Retype each line of the material exactly, please, skipping any picture in it.

Information supplied ->
──────

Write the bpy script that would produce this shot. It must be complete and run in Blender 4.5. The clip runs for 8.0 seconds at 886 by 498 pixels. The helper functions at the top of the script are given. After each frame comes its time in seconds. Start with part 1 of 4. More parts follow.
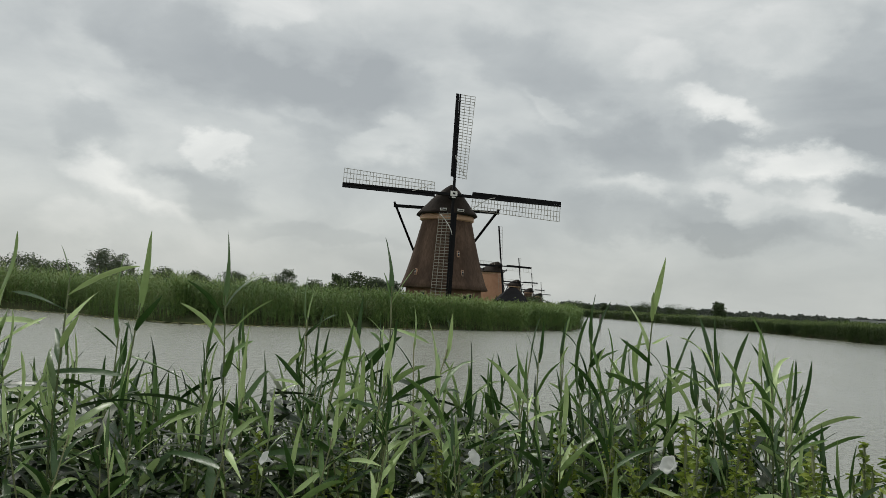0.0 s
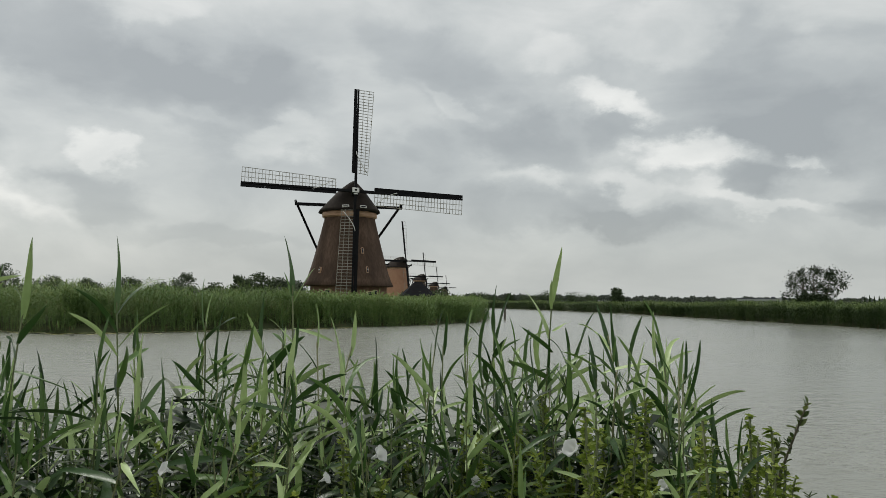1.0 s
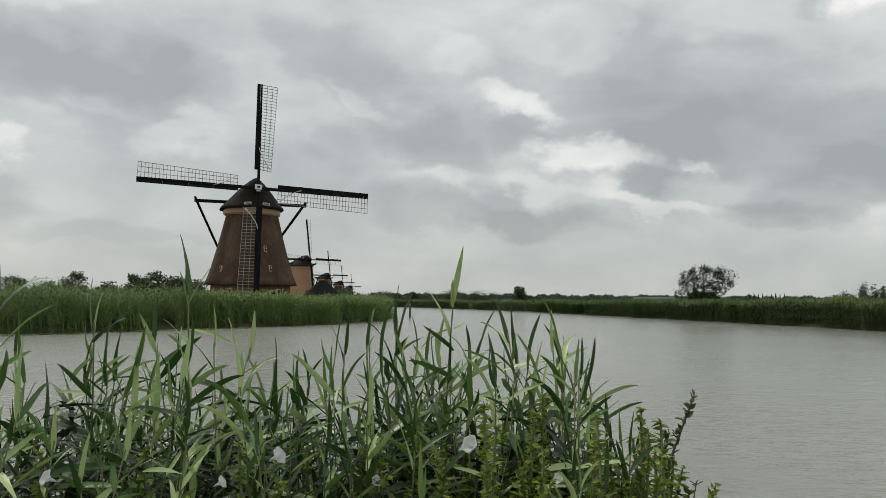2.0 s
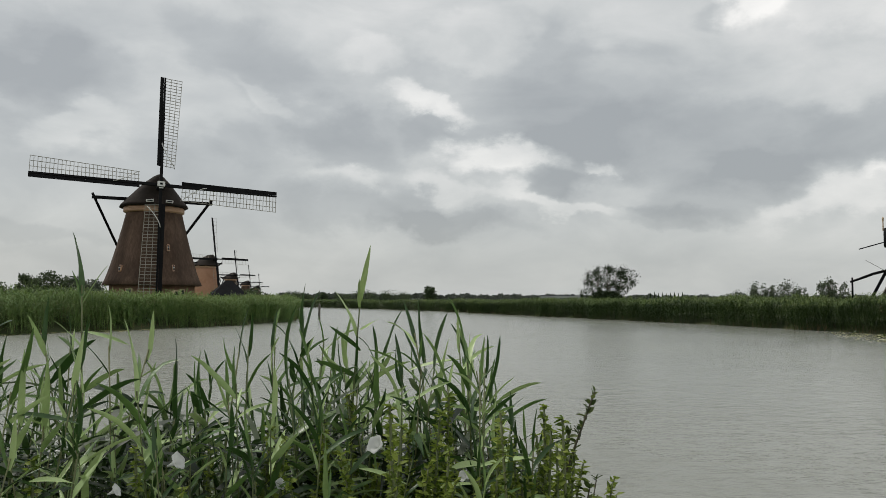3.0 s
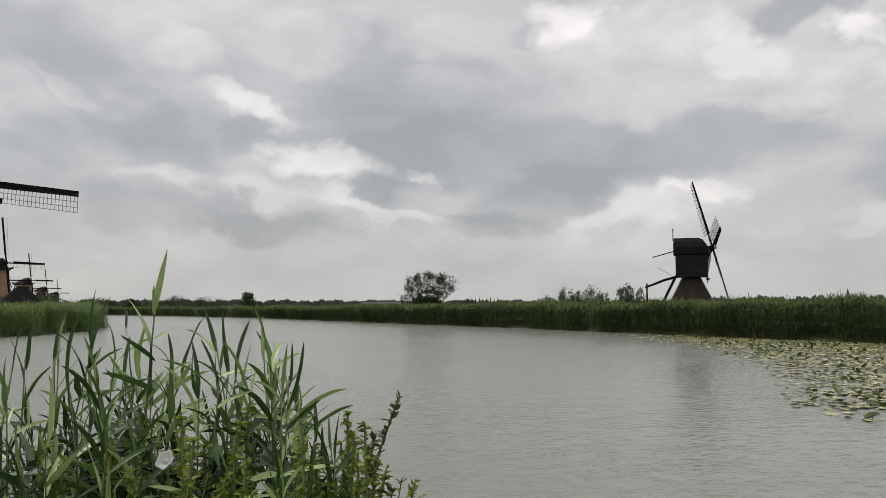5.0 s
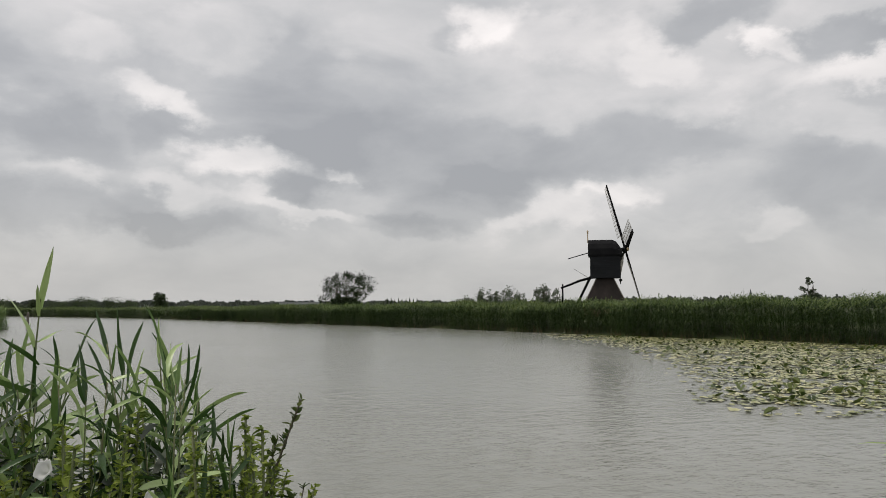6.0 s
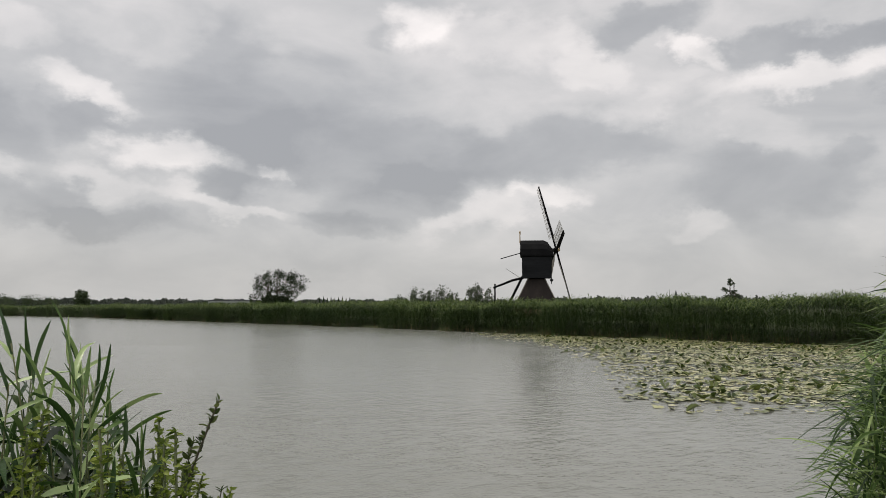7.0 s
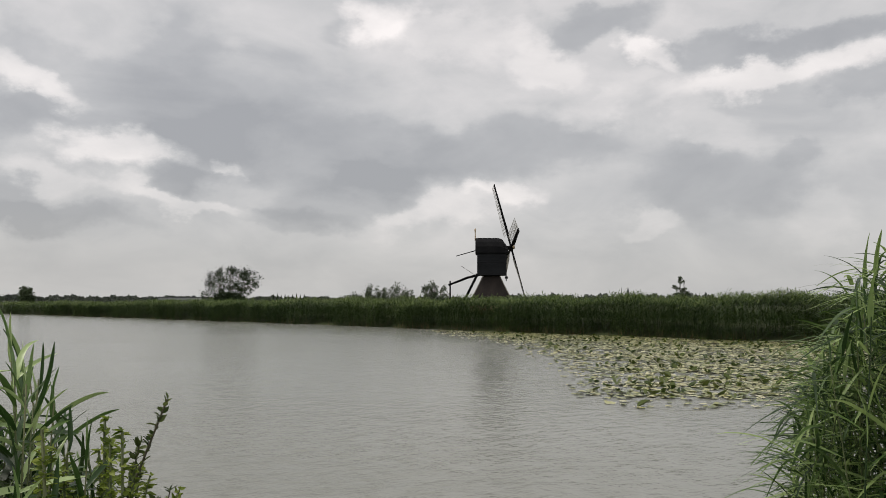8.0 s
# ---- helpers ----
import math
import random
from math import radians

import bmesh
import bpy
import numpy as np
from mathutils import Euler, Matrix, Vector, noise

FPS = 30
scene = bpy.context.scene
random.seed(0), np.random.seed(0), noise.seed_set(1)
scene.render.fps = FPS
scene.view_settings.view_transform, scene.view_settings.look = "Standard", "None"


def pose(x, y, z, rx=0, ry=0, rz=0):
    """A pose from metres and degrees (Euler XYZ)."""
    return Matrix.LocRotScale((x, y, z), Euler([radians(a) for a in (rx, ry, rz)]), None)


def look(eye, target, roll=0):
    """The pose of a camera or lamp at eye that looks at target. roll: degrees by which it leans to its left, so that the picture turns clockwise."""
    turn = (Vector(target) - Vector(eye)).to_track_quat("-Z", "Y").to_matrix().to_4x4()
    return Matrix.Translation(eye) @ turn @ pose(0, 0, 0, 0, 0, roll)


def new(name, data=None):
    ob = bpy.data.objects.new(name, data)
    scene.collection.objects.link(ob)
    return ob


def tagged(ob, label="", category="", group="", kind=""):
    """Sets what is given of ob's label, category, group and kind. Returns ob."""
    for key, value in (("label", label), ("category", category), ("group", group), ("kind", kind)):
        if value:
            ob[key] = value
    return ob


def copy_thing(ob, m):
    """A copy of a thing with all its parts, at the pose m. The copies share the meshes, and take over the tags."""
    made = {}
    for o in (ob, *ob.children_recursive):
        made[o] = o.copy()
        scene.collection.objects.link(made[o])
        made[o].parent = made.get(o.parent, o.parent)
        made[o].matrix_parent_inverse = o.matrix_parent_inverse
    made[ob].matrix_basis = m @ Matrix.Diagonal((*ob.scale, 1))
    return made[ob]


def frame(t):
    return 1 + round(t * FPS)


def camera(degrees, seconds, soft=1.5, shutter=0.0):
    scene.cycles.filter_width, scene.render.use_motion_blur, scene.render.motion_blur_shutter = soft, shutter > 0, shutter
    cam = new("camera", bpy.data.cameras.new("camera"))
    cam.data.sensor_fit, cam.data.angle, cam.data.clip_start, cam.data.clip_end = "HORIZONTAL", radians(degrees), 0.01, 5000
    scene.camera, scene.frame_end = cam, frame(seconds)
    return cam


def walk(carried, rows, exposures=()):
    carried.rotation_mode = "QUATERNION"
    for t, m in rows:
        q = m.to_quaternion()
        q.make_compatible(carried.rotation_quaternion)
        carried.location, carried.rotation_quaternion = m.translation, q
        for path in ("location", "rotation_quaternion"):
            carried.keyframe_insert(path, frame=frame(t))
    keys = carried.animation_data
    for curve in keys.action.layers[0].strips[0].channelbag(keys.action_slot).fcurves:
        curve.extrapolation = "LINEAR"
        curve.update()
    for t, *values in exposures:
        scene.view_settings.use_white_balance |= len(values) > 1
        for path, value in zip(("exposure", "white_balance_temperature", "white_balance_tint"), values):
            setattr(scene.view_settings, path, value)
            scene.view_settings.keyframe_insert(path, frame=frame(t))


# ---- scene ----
# ---- camera and walk ----
cam = camera(58.93, 8.0, 0.5)
EYE = 2.7          # height of the lens over the water
ARM = 0.09         # the lens swings round the carrier at arm's length
TILT = 0.37


def held(yaw, pitch, roll, dx=0.0):
    a = radians(yaw)
    return pose(-math.sin(a) * ARM + dx, (math.cos(a) - 1) * ARM, EYE, 90 + pitch + TILT, 0, yaw) @ pose(0, 0, 0, 0, 0, roll)


PATH = [
    (0.0, held(3.62, 3.42, 3.3)),
    (0.1, held(2.6, 3.5, 1.7)),
    (0.2, held(1.9, 3.4, 0.95)),
    (0.5, held(0.0, 3.47, 0.84)),
    (1.0, held(-3.39, 3.33, 0.78)),
    (1.5, held(-6.86, 3.35, 0.65)),
    (3.0, held(-16.85, 3.36, 0.34)),
    (3.5, held(-19.95, 3.63, 0.24)),
    (4.0, held(-23.23, 3.81, 0.14)),
    (4.5, held(-26.67, 3.84, 0.06, 0.01)),
    (5.0, held(-29.83, 3.82, -0.02, 0.03)),
    (6.5, held(-38.3, 3.85, -0.05, 0.09)),
    (7.0, held(-40.57, 3.79, 0.10, 0.10)),
    (7.5, held(-42.55, 3.66, 0.19, 0.10)),
    (8.0, held(-43.83, 3.59, 0.14, 0.10)),
]
walk(cam, PATH, [(0.0, 0.0, 6450, 7.0), (1.5, 0.0, 6450, 7.5), (3.5, 0.0, 6480, 10.0), (5.0, 0.0, 6550, 13.0), (8.0, 0.0, 6600, 14.0)])


def polar(az, d, z=0.0):
    """A place by its bearing (degrees, left positive) and distance from the viewpoint."""
    a = radians(az)
    return Vector((-math.sin(a) * d, math.cos(a) * d, z))


# ---- sky and sun ----
SUN_EL, SUN_AZ = 58.0, 35.0      # degrees; bearing to the left of the first view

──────

Task answer ->
Write the bpy script that would produce this shot. It must be complete and run in Blender 4.5. The clip runs for 8.0 seconds at 886 by 498 pixels. The helper functions at the top of the script are given. After each frame comes its time in seconds. Start with part 1 of 4. More parts follow.
0.0 s
1.0 s
2.0 s
3.0 s
5.0 s
6.0 s
7.0 s
8.0 s
# ---- helpers ----
import math
import random
from math import radians

import bmesh
import bpy
import numpy as np
from mathutils import Euler, Matrix, Vector, noise

FPS = 30
scene = bpy.context.scene
random.seed(0), np.random.seed(0), noise.seed_set(1)
scene.render.fps = FPS
scene.view_settings.view_transform, scene.view_settings.look = "Standard", "None"


def pose(x, y, z, rx=0, ry=0, rz=0):
    """A pose from metres and degrees (Euler XYZ)."""
    return Matrix.LocRotScale((x, y, z), Euler([radians(a) for a in (rx, ry, rz)]), None)


def look(eye, target, roll=0):
    """The pose of a camera or lamp at eye that looks at target. roll: degrees by which it leans to its left, so that the picture turns clockwise."""
    turn = (Vector(target) - Vector(eye)).to_track_quat("-Z", "Y").to_matrix().to_4x4()
    return Matrix.Translation(eye) @ turn @ pose(0, 0, 0, 0, 0, roll)


def new(name, data=None):
    ob = bpy.data.objects.new(name, data)
    scene.collection.objects.link(ob)
    return ob


def tagged(ob, label="", category="", group="", kind=""):
    """Sets what is given of ob's label, category, group and kind. Returns ob."""
    for key, value in (("label", label), ("category", category), ("group", group), ("kind", kind)):
        if value:
            ob[key] = value
    return ob


def copy_thing(ob, m):
    """A copy of a thing with all its parts, at the pose m. The copies share the meshes, and take over the tags."""
    made = {}
    for o in (ob, *ob.children_recursive):
        made[o] = o.copy()
        scene.collection.objects.link(made[o])
        made[o].parent = made.get(o.parent, o.parent)
        made[o].matrix_parent_inverse = o.matrix_parent_inverse
    made[ob].matrix_basis = m @ Matrix.Diagonal((*ob.scale, 1))
    return made[ob]


def frame(t):
    return 1 + round(t * FPS)


def camera(degrees, seconds, soft=1.5, shutter=0.0):
    scene.cycles.filter_width, scene.render.use_motion_blur, scene.render.motion_blur_shutter = soft, shutter > 0, shutter
    cam = new("camera", bpy.data.cameras.new("camera"))
    cam.data.sensor_fit, cam.data.angle, cam.data.clip_start, cam.data.clip_end = "HORIZONTAL", radians(degrees), 0.01, 5000
    scene.camera, scene.frame_end = cam, frame(seconds)
    return cam


def walk(carried, rows, exposures=()):
    carried.rotation_mode = "QUATERNION"
    for t, m in rows:
        q = m.to_quaternion()
        q.make_compatible(carried.rotation_quaternion)
        carried.location, carried.rotation_quaternion = m.translation, q
        for path in ("location", "rotation_quaternion"):
            carried.keyframe_insert(path, frame=frame(t))
    keys = carried.animation_data
    for curve in keys.action.layers[0].strips[0].channelbag(keys.action_slot).fcurves:
        curve.extrapolation = "LINEAR"
        curve.update()
    for t, *values in exposures:
        scene.view_settings.use_white_balance |= len(values) > 1
        for path, value in zip(("exposure", "white_balance_temperature", "white_balance_tint"), values):
            setattr(scene.view_settings, path, value)
            scene.view_settings.keyframe_insert(path, frame=frame(t))


# ---- scene ----
# ---- camera and walk ----
cam = camera(58.93, 8.0, 0.5)
EYE = 2.7          # height of the lens over the water
ARM = 0.09         # the lens swings round the carrier at arm's length
TILT = 0.37


def held(yaw, pitch, roll, dx=0.0):
    a = radians(yaw)
    return pose(-math.sin(a) * ARM + dx, (math.cos(a) - 1) * ARM, EYE, 90 + pitch + TILT, 0, yaw) @ pose(0, 0, 0, 0, 0, roll)


PATH = [
    (0.0, held(3.62, 3.42, 3.3)),
    (0.1, held(2.6, 3.5, 1.7)),
    (0.2, held(1.9, 3.4, 0.95)),
    (0.5, held(0.0, 3.47, 0.84)),
    (1.0, held(-3.39, 3.33, 0.78)),
    (1.5, held(-6.86, 3.35, 0.65)),
    (3.0, held(-16.85, 3.36, 0.34)),
    (3.5, held(-19.95, 3.63, 0.24)),
    (4.0, held(-23.23, 3.81, 0.14)),
    (4.5, held(-26.67, 3.84, 0.06, 0.01)),
    (5.0, held(-29.83, 3.82, -0.02, 0.03)),
    (6.5, held(-38.3, 3.85, -0.05, 0.09)),
    (7.0, held(-40.57, 3.79, 0.10, 0.10)),
    (7.5, held(-42.55, 3.66, 0.19, 0.10)),
    (8.0, held(-43.83, 3.59, 0.14, 0.10)),
]
walk(cam, PATH, [(0.0, 0.0, 6450, 7.0), (1.5, 0.0, 6450, 7.5), (3.5, 0.0, 6480, 10.0), (5.0, 0.0, 6550, 13.0), (8.0, 0.0, 6600, 14.0)])


def polar(az, d, z=0.0):
    """A place by its bearing (degrees, left positive) and distance from the viewpoint."""
    a = radians(az)
    return Vector((-math.sin(a) * d, math.cos(a) * d, z))


# ---- sky and sun ----
SUN_EL, SUN_AZ = 58.0, 35.0      # degrees; bearing to the left of the first view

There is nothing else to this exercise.